-- Begin GIVEN MATERIAL --

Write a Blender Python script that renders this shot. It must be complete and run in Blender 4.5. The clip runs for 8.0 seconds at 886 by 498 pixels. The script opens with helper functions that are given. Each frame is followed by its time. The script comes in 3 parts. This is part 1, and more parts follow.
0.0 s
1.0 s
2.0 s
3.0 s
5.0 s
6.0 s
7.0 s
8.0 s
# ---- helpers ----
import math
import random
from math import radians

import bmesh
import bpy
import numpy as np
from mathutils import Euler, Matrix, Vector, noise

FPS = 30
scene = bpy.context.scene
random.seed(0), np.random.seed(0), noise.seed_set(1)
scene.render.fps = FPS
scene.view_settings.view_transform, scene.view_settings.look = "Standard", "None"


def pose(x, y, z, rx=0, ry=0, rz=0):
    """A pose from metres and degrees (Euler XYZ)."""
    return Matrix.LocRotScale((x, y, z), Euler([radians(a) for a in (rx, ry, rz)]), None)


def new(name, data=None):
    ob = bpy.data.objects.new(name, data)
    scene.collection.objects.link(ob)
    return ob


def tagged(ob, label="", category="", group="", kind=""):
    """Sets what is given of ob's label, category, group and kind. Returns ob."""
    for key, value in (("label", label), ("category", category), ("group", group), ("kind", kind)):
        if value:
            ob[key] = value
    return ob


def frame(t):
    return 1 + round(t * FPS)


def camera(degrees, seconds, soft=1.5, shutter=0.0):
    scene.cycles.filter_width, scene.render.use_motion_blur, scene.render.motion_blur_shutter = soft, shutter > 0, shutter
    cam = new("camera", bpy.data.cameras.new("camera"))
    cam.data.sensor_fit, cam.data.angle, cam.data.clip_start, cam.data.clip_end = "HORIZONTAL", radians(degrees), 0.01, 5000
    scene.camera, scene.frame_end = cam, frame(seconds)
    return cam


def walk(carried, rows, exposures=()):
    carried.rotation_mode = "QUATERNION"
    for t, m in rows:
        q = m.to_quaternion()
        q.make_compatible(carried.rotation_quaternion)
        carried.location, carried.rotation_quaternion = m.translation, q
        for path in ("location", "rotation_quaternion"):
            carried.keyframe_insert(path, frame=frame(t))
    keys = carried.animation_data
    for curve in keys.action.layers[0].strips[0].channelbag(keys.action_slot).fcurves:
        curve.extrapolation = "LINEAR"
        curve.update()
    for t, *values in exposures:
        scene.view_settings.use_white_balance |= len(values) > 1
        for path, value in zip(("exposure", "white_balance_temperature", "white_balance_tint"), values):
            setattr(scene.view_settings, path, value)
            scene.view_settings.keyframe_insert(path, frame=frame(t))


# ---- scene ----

-- End GIVEN MATERIAL --

### TASK DIRECTIONS
Take the lines above and retype all of them exactly.

### ANSWER TO THE PROBLEM
Write a Blender Python script that renders this shot. It must be complete and run in Blender 4.5. The clip runs for 8.0 seconds at 886 by 498 pixels. The script opens with helper functions that are given. Each frame is followed by its time. The script comes in 3 parts. This is part 1, and more parts follow.
0.0 s
1.0 s
2.0 s
3.0 s
5.0 s
6.0 s
7.0 s
8.0 s
# ---- helpers ----
import math
import random
from math import radians

import bmesh
import bpy
import numpy as np
from mathutils import Euler, Matrix, Vector, noise

FPS = 30
scene = bpy.context.scene
random.seed(0), np.random.seed(0), noise.seed_set(1)
scene.render.fps = FPS
scene.view_settings.view_transform, scene.view_settings.look = "Standard", "None"


def pose(x, y, z, rx=0, ry=0, rz=0):
    """A pose from metres and degrees (Euler XYZ)."""
    return Matrix.LocRotScale((x, y, z), Euler([radians(a) for a in (rx, ry, rz)]), None)


def new(name, data=None):
    ob = bpy.data.objects.new(name, data)
    scene.collection.objects.link(ob)
    return ob


def tagged(ob, label="", category="", group="", kind=""):
    """Sets what is given of ob's label, category, group and kind. Returns ob."""
    for key, value in (("label", label), ("category", category), ("group", group), ("kind", kind)):
        if value:
            ob[key] = value
    return ob


def frame(t):
    return 1 + round(t * FPS)


def camera(degrees, seconds, soft=1.5, shutter=0.0):
    scene.cycles.filter_width, scene.render.use_motion_blur, scene.render.motion_blur_shutter = soft, shutter > 0, shutter
    cam = new("camera", bpy.data.cameras.new("camera"))
    cam.data.sensor_fit, cam.data.angle, cam.data.clip_start, cam.data.clip_end = "HORIZONTAL", radians(degrees), 0.01, 5000
    scene.camera, scene.frame_end = cam, frame(seconds)
    return cam


def walk(carried, rows, exposures=()):
    carried.rotation_mode = "QUATERNION"
    for t, m in rows:
        q = m.to_quaternion()
        q.make_compatible(carried.rotation_quaternion)
        carried.location, carried.rotation_quaternion = m.translation, q
        for path in ("location", "rotation_quaternion"):
            carried.keyframe_insert(path, frame=frame(t))
    keys = carried.animation_data
    for curve in keys.action.layers[0].strips[0].channelbag(keys.action_slot).fcurves:
        curve.extrapolation = "LINEAR"
        curve.update()
    for t, *values in exposures:
        scene.view_settings.use_white_balance |= len(values) > 1
        for path, value in zip(("exposure", "white_balance_temperature", "white_balance_tint"), values):
            setattr(scene.view_settings, path, value)
            scene.view_settings.keyframe_insert(path, frame=frame(t))


# ---- scene ----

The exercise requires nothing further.